Obama’s efforts to aid homeowners, boost housing market fall far short of goals

By Zachary A. Goldfarb,October 23, 2011
(Page 2 of 3)

Obama’s top advisers faced difficult questions about how to spend the money. None favored using taxpayer money simply to wipe out all the bad debt. That would have required one of two things: handing out up to $700 billion to more than 10 million Americans so they could pay off part of their loans, or asking Congress to force banks, which had just narrowly escaped collapse, to tell borrowers they did not have to pay back their whole debt, which would lead to more financial losses for the firms.

Still, Shaun Donovan, secretary of housing and urban development, argued that debt reduction had an important role to play in healing the economy given the depth of the crisis. “It was of a scale that we had not seen before, and that clearly required extraordinary response,” Donovan said in a recent interview.

Donovan pressed for large payments to banks to cover part of the cost of reducing the debts of underwater borrowers. Owing less, homeowners would be able to afford their mortgages, the best outcome for borrower and bank alike.

But the president’s inner circle of economic counselors — Geithner and White House economic advisers Lawrence H. Summers and Austan Goolsbee — did not favor a big program of debt reduction.

“We made that choice because we thought [reducing debt] would be dramatically more expensive for the American taxpayer, harder to justify, create much greater risk of unfairness,” Geithner said later before a congressional panel.

The advisers also worried about the problem of “moral hazard,” when forgiving debts could encourage borrowers not to pay back loans.

Rather than targeting debt, the administration focused its efforts on making monthly mortgage payments more affordable — for example, paying banks to lower the interest rates on loans. At the end of the day, homeowners would still have as much debt.

Even with this less-dramatic approach, Obama’s economic advisers worried about spending too much taxpayer money to help borrowers who still might not pay back their loans. So they excluded large categories of borrowers, including those who could not provide extensive documentation of a steady income.

They allocated $50 billion — at the low end of what they had pledged to use — to the plan, called the Home Affordable Modification Program, or HAMP.

Donovan argued it was crucial to require banks that had received bailouts to take part in HAMP, to ensure aid was offered to eligible homeowners. Others argued they could get banks to participate only if it were a voluntary program — and that view prevailed.

Days before the program’s unveiling, David Moffett, the chief executive of housing finance giant Freddie Mac, arrived at the White House with a last-minute warning: Freddie’s analysts had concluded that the proposals were unlikely to help the millions Obama hoped. But, he recalled, the White House didn’t want to hear it.

“They were a little outraged,” Moffett said, adding that he was told, “We need a strong set of numbers.”

On Feb. 18, a day after Obama signed the stimulus bill, he flew to Arizona and rolled out his housing strategy, pledging to “give millions of families resigned to financial ruin a chance to rebuild.”

Geithner’s concerns

With the housing crisis so intertwined with the financial crisis and recession, Geith­ner came to play one of the administration’s most prominent roles in overseeing and formulating its housing policies. But the secretary did not seem to embrace all aspects of this role.

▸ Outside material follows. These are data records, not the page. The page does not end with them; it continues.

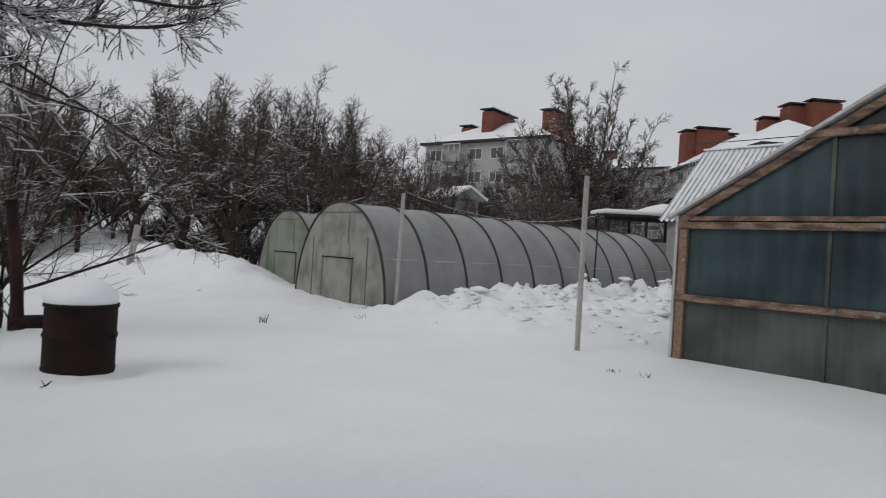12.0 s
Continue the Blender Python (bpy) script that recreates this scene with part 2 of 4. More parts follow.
def thing(name, x, y, z, turn, label, category, group="", kind=""):
    ob = new(name)
    ob.matrix_world = pose(x, y, z, 0, 0, turn)
    return tagged(ob, label, category, group, kind)


def box(sx, sy, sz, at=(0, 0, 0), rot=(0, 0, 0), bevel=0.0):
    bm = bmesh.new()
    bmesh.ops.create_cube(bm, size=1)
    bmesh.ops.scale(bm, vec=(sx, sy, sz), verts=bm.verts)
    if bevel:
        bmesh.ops.bevel(bm, geom=bm.edges[:], offset=bevel, segments=2, profile=0.5, affect="EDGES")
    bmesh.ops.transform(bm, matrix=pose(*at, *rot), verts=bm.verts)
    return bm


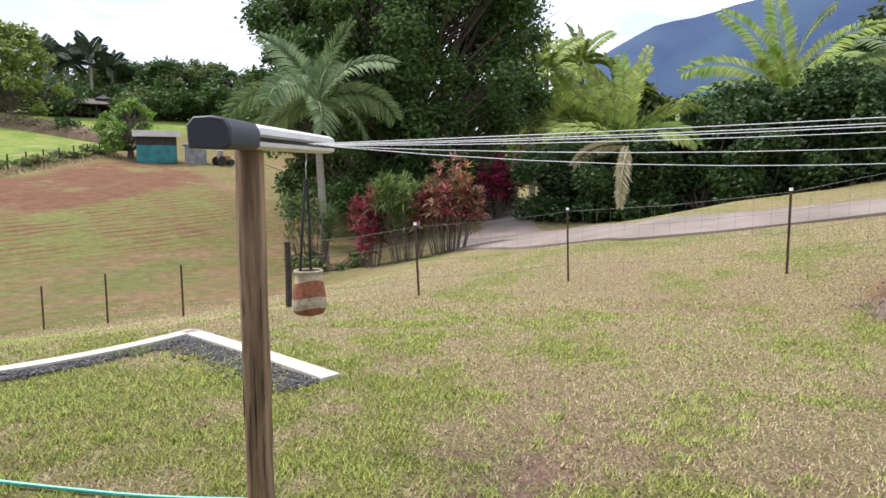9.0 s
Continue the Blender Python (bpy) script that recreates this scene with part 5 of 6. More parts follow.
# hammock between two trees
ham = tagged(part("hammock", mesh_of(bmesh.new(), "none2"), PAPER), "white cloth hammock slung between two trees", "hammock")
bm = bmesh.new()
rowsv = []
for k in range(13):
    t = k / 12
    x, y = 9.75 + 1.9 * t, 26.2 - 0.5 * t
    z = terrain(x, y) + 0.72 - 0.42 * 4 * t * (1 - t) * 0.6
    w = 0.02 + 0.3 * math.sin(math.pi * t)
    rowsv.append([bm.verts.new((x, y - w, z + 0.1 * math.sin(math.pi * t))), bm.verts.new((x, y, z)), bm.verts.new((x, y + w, z + 0.1 * math.sin(math.pi * t)))])
for a, b in zip(rowsv, rowsv[1:]):
    for i in range(2):
        bm.faces.new((a[i], b[i], b[i + 1], a[i + 1]))
bmesh.ops.solidify(bm, geom=bm.faces[:], thickness=0.02)
part("sling", bm, PAPER, ham)


# ---- trees, palms and shrubs ----
LEAF_DARK = foliage("dark_green_leaves", (0.042, 0.086, 0.022), (0.08, 0.145, 0.034))
LEAF_MID = foliage("mid_green_leaves", (0.07, 0.11, 0.025), (0.12, 0.15, 0.04), 0.4)
LEAF_OLIVE = foliage("olive_brown_leaves", (0.18, 0.24, 0.08), (0.32, 0.29, 0.13), 0.5, 0.8, 0.42)
LEAF_BRIGHT = foliage("bright_green_leaves", (0.11, 0.22, 0.03), (0.17, 0.27, 0.05), 0.35)
LEAF_WILLOW = foliage("pale_green_leaves", (0.17, 0.24, 0.05), (0.25, 0.31, 0.08), 0.3)
LEAF_HEDGE = foliage("hedge_leaves", (0.03, 0.066, 0.02), (0.06, 0.11, 0.03), 0.45)
FROND = foliage("palm_frond_green", (0.17, 0.28, 0.045), (0.33, 0.38, 0.1), 0.35)
FROND_DRY = foliage("dry_palm_frond", (0.36, 0.32, 0.17), (0.46, 0.4, 0.23), 0.25)
FROND_GREY = foliage("grey_green_frond", (0.11, 0.18, 0.07), (0.2, 0.27, 0.12), 0.35)
FROND_FAR = foliage("dusky_far_frond", (0.055, 0.085, 0.05), (0.085, 0.115, 0.06), 0.3)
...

Geithner met periodically with housing groups at the Treasury Department, but when his communications advisers raised the idea of him holding more public homeowner events at housing counseling centers or similar locations, Geithner said he did not want to spend his time on purely symbolic gestures.

Generally, the Treasury secretary did not regard direct homeowner aid as the best use of taxpayer dollars. He favored expanding the economy by spending money on construction projects or programs to keep teachers and other workers employed, which would help the housing market. In meetings, Geithner would tell the president that if he suddenly had $100 billion more to spend, he would never advise spending it on housing.

Geithner, who was also the point man for stabilizing the financial markets, worried that some steps to help homeowners could pose risks to the financial system, causing more harm than good.

In 2009, for example, Obama officially supported a bill in Congress that would have made it easier for homeowners to obtain mortgage relief in court — a “stick” that would pressure banks to generously reduce homeowner payments.

Behind the scenes, Geithner had grave concerns that if courts could change the terms of mortgage loans after the fact, banks would be less likely to lend, reducing the availability of credit in the financial system.